Wie stark ist eines der letzten unberührten Flusssysteme Europas durch Mikroplastik belastet? Mit dieser Frage beschäftigten sich Studierende, Doktorandinnen und Forschende der Hochschule für Technik und Wirtschaft Dresden (HTWD) und der Universität Tirana im Rahmen einer zweiwöchigen Sommerschule an der Vjosa in Albanien. Das Ziel: neue wissenschaftliche Daten zur Belastung und zum Schutz dieses hochdynamischen Ökosystems zu gewinnen.
Sommerschule an der Vjosa liefert neue Daten für Umweltforschung
Unter Leitung von Prof. Dr. Kathrin Harre und Prof. Dr. Arne Cierjacks (HTWD) sowie Prof. Sajmir Beqiraj (Universität Tirana) führte das deutsch-albanische Team eines der bislang umfassendsten Monitoring-Projekte an der Vjosa durch. Der Fokus lag auf der Analyse des Zusammenhangs von Biodiversität, Gewässerökologie und Plastikverschmutzung.

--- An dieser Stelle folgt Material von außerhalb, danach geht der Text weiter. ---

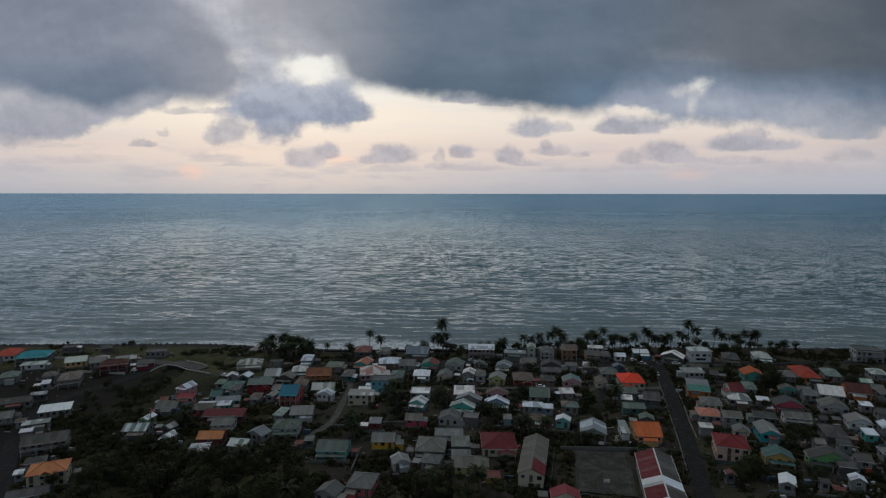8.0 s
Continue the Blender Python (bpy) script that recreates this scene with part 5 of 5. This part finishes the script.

Im Rahmen der Untersuchungen wurden Kartierungen durchgeführt und Wasser- sowie Sedimentproben auf Mikro- und Makroplastik beprobt. Insgesamt kamen 240 Kilogramm Probenmaterial zusammen, die nun in den Laboren der HTWD auf ihren Mikroplastikgehalt analysiert werden. Ergänzend dazu führten die Forschenden unter Leitung von Prof. Dr. Danilo Schneider, Professor für Photogrammetrie an der HTWD, Drohnenbefliegungen durch und erstellten hochaufgelöste digitale Geländemodelle. Die Geländemodelle dienen der räumlichen Analyse, indem sie die Probeentnahmestellen genau mit der Geländegeometrie verknüpfen. So lassen sich Profile quer zum Flusslauf erstellen, die die Höhenunterschiede zwischen Wasserfläche und Ufer zentimetergenau zeigen. Zudem ermöglichen sie virtuelle Simulationen von Wasserströmung und Sedimenttransport.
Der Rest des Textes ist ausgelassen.